- [TASK INPUTS]
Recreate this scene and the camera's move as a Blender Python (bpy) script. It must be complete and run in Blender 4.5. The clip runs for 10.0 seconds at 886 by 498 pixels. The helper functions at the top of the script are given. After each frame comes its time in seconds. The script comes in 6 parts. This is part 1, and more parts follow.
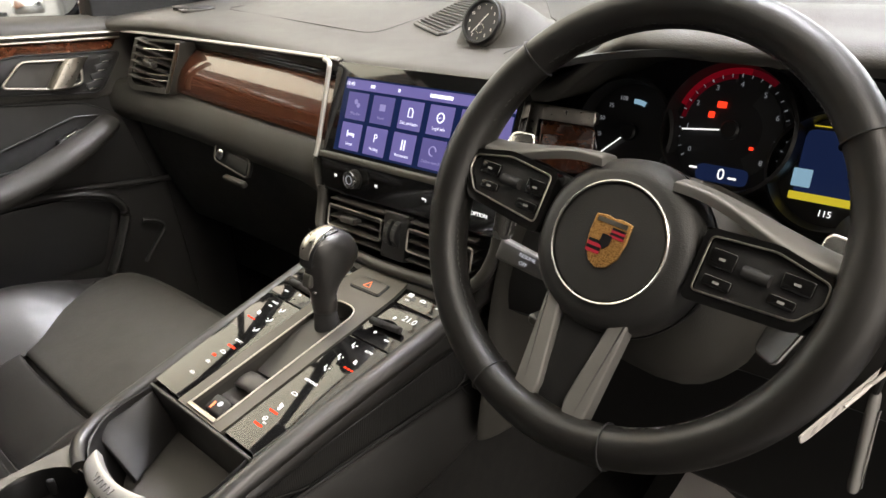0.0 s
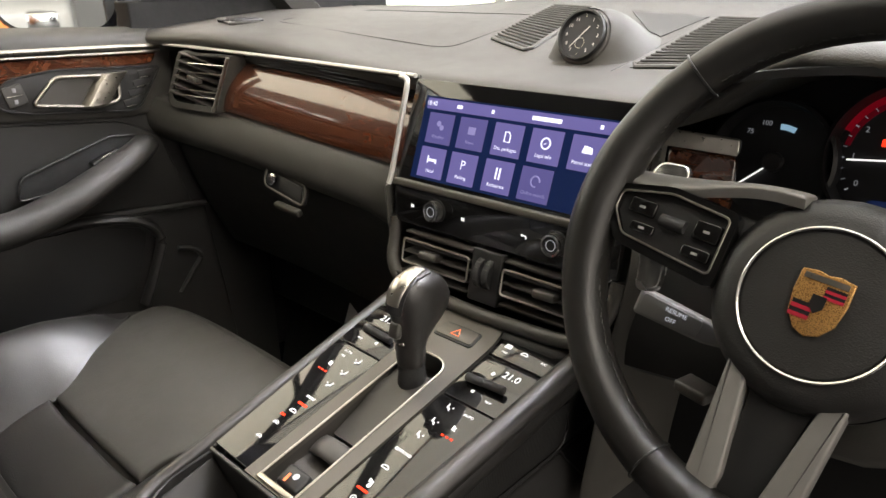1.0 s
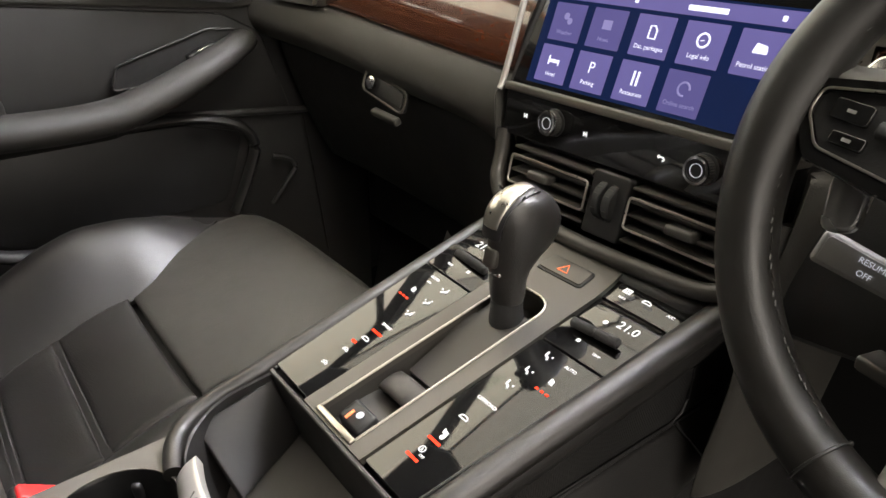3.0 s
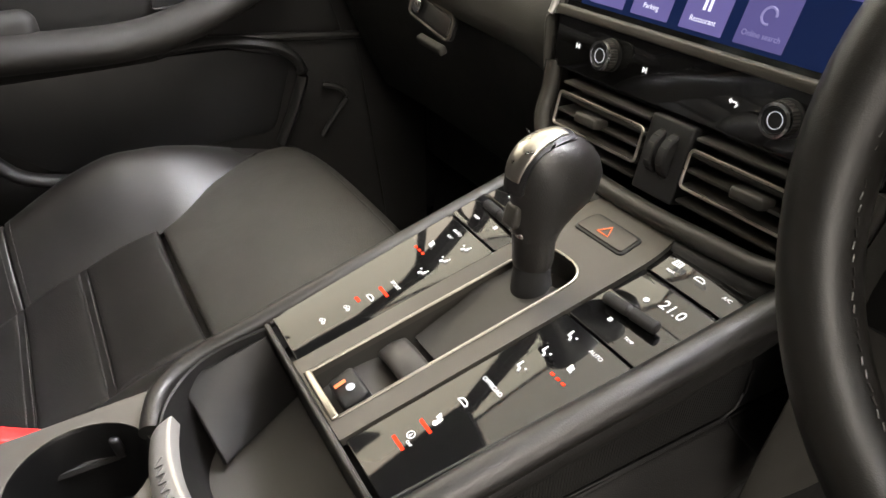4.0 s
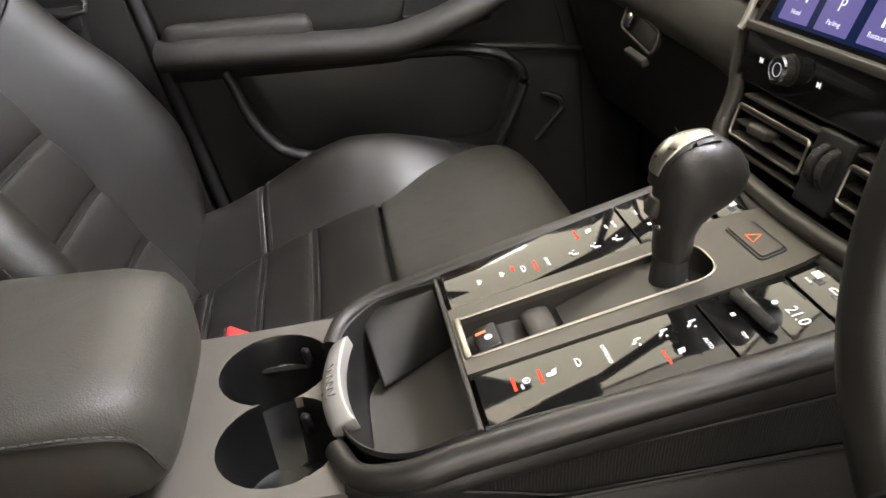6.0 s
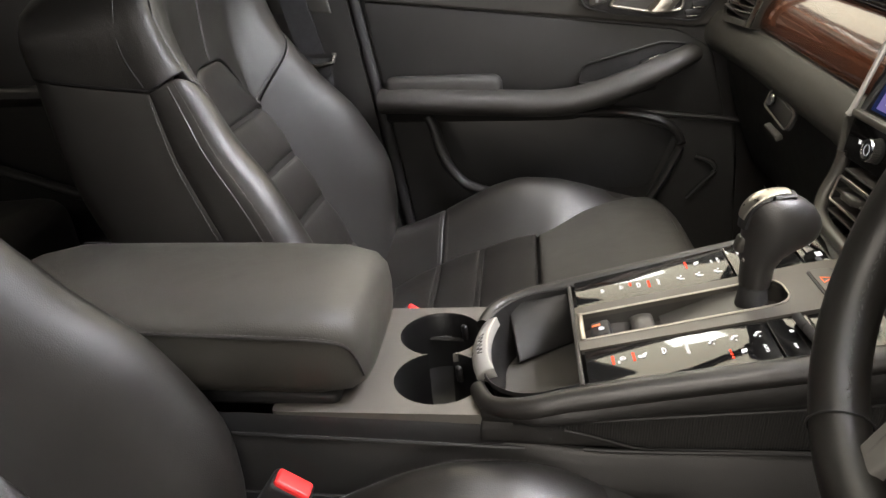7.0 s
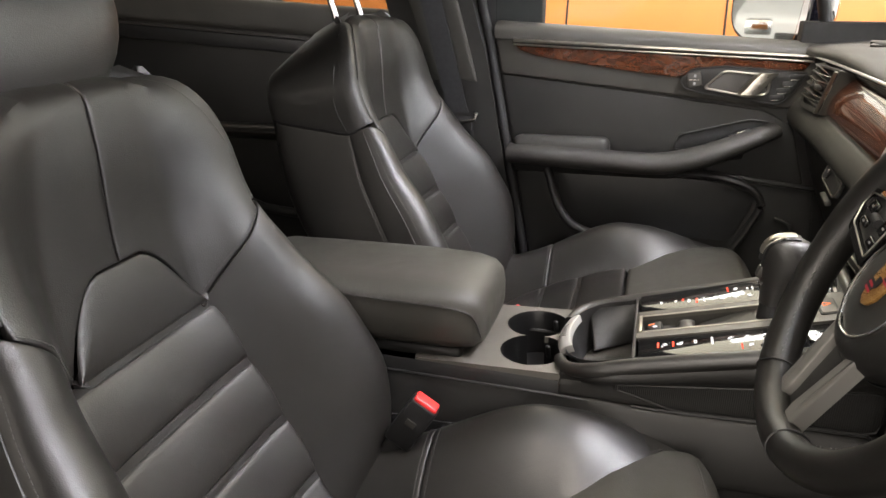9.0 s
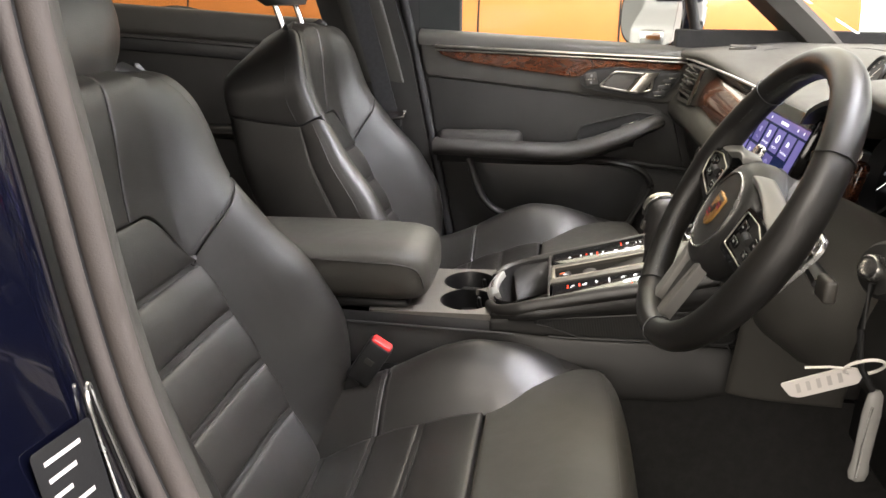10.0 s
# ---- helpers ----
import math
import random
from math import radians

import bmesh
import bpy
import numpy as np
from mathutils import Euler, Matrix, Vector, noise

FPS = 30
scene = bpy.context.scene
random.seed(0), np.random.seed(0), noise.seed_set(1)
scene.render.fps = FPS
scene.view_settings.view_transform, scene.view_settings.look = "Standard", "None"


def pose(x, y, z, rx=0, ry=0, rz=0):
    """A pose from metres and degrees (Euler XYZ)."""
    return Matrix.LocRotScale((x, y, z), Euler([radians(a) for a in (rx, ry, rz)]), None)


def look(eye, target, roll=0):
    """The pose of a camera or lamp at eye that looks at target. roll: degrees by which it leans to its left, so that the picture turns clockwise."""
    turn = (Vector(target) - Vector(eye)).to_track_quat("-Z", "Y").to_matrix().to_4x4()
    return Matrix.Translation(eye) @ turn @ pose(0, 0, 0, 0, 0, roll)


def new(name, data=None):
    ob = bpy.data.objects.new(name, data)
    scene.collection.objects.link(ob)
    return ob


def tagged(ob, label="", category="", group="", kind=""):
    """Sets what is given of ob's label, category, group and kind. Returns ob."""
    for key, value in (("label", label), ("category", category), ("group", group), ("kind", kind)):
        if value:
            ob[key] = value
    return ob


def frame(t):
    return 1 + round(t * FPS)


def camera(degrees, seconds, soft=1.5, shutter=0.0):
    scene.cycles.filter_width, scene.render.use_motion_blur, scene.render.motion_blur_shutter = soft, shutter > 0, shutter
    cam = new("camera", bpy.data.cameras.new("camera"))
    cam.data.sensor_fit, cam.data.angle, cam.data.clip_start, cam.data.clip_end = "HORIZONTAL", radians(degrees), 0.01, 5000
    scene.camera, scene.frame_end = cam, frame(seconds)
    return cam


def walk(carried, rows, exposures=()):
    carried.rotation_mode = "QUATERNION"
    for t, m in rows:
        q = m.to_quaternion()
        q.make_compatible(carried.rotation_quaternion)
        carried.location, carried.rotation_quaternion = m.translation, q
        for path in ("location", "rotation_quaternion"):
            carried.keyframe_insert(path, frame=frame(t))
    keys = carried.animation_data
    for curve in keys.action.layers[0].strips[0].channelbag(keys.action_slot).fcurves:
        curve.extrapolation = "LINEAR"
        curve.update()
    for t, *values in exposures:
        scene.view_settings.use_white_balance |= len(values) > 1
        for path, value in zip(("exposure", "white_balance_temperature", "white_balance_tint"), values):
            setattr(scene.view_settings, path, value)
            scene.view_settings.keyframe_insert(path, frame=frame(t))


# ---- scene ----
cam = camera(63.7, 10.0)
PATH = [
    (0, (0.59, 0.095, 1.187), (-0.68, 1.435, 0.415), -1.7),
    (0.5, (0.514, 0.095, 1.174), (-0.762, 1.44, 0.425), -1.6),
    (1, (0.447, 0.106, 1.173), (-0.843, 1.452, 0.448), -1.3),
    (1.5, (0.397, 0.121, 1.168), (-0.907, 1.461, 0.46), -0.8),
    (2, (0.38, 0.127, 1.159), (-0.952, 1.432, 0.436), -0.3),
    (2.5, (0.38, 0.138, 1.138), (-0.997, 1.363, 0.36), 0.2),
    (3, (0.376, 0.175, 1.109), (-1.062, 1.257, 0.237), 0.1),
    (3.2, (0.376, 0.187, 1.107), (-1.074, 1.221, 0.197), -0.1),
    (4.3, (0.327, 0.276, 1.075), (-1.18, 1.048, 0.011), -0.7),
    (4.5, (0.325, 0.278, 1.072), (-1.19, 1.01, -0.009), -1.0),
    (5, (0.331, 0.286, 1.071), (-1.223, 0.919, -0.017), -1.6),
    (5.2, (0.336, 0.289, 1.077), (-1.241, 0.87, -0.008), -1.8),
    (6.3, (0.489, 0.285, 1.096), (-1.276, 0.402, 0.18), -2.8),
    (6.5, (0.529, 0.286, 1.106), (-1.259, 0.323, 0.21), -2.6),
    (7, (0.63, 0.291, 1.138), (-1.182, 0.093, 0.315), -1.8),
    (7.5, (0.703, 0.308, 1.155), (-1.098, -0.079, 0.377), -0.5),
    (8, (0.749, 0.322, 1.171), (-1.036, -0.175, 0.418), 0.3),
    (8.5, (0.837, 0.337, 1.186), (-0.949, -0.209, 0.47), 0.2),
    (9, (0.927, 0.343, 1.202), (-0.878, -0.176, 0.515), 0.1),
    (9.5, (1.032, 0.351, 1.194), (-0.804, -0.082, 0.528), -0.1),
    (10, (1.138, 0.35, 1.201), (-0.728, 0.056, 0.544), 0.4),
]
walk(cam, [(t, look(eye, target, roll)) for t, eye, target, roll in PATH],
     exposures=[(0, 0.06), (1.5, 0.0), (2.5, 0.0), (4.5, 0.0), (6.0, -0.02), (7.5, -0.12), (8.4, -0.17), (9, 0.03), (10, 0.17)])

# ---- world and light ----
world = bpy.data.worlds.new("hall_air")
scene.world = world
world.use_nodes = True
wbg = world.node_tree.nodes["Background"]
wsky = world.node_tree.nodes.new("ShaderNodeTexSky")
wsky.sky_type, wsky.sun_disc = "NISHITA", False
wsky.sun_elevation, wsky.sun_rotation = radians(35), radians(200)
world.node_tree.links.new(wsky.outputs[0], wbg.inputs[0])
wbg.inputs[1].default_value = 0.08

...

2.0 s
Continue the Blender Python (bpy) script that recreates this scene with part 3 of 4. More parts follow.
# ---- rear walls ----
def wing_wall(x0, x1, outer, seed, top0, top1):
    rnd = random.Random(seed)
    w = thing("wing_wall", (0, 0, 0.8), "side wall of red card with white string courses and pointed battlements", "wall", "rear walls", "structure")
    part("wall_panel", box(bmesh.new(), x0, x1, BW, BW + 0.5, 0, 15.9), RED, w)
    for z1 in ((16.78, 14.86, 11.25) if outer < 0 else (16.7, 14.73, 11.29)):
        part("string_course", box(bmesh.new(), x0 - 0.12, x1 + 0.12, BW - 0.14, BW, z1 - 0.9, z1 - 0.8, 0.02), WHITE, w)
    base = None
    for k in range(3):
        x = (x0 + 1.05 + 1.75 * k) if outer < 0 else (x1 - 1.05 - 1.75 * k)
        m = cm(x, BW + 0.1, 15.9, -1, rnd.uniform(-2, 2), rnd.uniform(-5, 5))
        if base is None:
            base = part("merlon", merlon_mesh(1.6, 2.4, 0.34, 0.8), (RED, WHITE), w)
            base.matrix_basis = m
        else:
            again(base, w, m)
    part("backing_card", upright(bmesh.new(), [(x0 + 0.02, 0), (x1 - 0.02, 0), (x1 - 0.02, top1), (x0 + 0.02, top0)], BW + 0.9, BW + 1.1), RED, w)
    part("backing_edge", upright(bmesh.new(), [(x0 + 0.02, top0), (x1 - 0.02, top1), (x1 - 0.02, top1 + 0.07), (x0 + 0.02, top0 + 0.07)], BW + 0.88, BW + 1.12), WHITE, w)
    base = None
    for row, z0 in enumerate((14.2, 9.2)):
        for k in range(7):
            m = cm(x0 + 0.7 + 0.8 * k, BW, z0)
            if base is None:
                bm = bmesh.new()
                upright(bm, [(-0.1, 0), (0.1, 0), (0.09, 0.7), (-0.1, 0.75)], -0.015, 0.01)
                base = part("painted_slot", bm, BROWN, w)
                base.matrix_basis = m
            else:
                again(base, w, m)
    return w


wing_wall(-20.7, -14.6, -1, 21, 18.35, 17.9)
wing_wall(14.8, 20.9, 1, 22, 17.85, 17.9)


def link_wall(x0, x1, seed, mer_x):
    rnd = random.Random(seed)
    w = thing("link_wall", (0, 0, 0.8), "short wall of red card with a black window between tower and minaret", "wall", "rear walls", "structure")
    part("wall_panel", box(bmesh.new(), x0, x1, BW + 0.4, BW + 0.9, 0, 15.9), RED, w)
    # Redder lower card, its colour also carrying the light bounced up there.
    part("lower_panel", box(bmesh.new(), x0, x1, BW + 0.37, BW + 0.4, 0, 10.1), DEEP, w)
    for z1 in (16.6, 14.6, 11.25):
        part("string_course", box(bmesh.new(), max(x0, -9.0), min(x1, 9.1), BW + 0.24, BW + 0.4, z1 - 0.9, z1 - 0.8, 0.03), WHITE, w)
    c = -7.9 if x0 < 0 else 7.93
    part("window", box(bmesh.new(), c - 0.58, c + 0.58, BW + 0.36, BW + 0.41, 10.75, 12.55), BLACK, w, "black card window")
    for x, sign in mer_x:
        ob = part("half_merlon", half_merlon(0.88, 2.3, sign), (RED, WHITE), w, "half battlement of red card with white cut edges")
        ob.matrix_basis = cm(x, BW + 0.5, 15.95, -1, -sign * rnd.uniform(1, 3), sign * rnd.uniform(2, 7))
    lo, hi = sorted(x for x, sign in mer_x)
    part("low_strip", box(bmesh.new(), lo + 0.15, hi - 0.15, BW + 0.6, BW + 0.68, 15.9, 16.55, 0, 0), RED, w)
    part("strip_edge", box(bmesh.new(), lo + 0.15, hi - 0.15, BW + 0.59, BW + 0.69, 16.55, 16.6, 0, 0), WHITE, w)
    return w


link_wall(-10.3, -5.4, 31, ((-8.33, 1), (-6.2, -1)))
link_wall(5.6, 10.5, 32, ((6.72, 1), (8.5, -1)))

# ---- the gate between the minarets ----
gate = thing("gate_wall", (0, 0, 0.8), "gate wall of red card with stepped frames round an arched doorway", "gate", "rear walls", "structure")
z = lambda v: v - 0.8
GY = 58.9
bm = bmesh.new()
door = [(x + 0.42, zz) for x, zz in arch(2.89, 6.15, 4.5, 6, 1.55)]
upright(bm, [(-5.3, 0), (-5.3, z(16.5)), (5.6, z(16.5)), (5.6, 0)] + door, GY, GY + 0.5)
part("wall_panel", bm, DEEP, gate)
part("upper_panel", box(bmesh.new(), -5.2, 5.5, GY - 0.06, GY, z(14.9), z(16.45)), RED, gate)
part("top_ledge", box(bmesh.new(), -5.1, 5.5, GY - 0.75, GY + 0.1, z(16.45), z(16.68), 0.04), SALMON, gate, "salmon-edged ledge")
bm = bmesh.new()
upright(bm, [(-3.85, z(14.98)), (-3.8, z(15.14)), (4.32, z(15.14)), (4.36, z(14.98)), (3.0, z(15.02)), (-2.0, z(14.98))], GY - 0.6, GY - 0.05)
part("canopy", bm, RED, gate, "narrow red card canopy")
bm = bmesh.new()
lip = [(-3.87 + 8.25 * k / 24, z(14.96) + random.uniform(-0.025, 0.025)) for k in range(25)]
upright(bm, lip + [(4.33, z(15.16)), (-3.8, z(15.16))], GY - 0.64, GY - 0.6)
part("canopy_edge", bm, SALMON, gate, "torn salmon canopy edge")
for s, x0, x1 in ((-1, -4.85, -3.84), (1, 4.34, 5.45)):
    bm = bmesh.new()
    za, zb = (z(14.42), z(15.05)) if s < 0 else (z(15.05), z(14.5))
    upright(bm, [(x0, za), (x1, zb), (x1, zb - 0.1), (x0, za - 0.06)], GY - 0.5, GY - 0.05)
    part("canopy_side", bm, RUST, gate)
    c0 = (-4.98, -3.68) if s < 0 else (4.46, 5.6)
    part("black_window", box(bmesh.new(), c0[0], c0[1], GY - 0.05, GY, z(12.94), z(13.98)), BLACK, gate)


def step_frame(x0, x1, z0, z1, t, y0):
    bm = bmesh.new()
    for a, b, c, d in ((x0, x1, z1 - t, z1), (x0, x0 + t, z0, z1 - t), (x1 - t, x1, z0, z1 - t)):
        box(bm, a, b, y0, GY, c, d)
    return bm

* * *

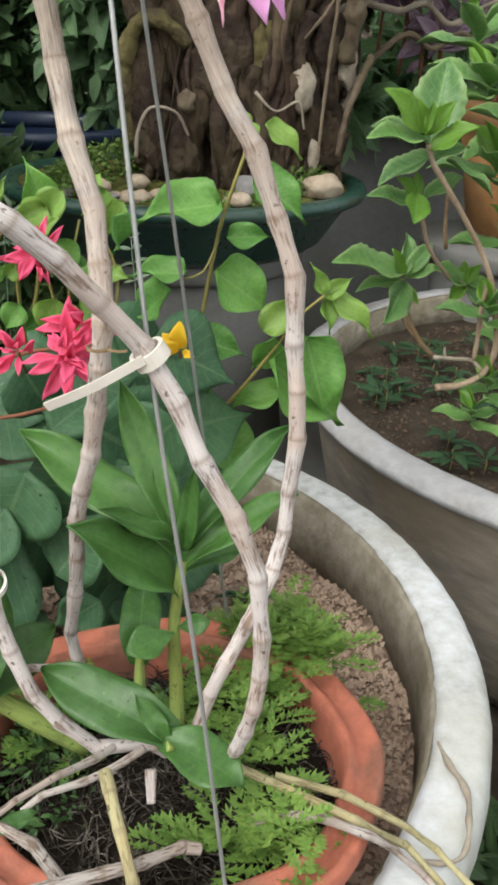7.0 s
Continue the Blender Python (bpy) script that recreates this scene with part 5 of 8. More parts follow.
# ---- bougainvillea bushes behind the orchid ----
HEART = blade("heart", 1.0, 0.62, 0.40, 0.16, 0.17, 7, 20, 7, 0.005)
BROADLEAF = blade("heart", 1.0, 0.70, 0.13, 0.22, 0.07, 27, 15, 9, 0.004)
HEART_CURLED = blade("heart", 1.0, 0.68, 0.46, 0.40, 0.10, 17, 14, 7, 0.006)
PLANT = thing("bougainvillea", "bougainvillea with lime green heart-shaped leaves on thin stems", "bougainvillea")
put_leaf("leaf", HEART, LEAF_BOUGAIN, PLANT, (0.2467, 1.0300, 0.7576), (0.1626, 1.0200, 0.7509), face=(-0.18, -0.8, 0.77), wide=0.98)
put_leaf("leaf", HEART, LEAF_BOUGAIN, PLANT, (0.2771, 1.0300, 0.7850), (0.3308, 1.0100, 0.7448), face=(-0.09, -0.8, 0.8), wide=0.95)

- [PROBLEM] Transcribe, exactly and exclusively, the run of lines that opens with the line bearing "# ---- helpers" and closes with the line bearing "of a camera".

- [ANSWER TO THIS PROBLEM]
# ---- helpers ----
import math
import random
from math import radians

import bmesh
import bpy
import numpy as np
from mathutils import Euler, Matrix, Vector, noise

FPS = 30
scene = bpy.context.scene
random.seed(0), np.random.seed(0), noise.seed_set(1)
scene.render.fps = FPS
scene.view_settings.view_transform, scene.view_settings.look = "Standard", "None"


def pose(x, y, z, rx=0, ry=0, rz=0):
    """A pose from metres and degrees (Euler XYZ)."""
    return Matrix.LocRotScale((x, y, z), Euler([radians(a) for a in (rx, ry, rz)]), None)


def look(eye, target, roll=0):
    """The pose of a camera or lamp at eye that looks at target. roll: degrees by which it leans to its left, so that the picture turns clockwise."""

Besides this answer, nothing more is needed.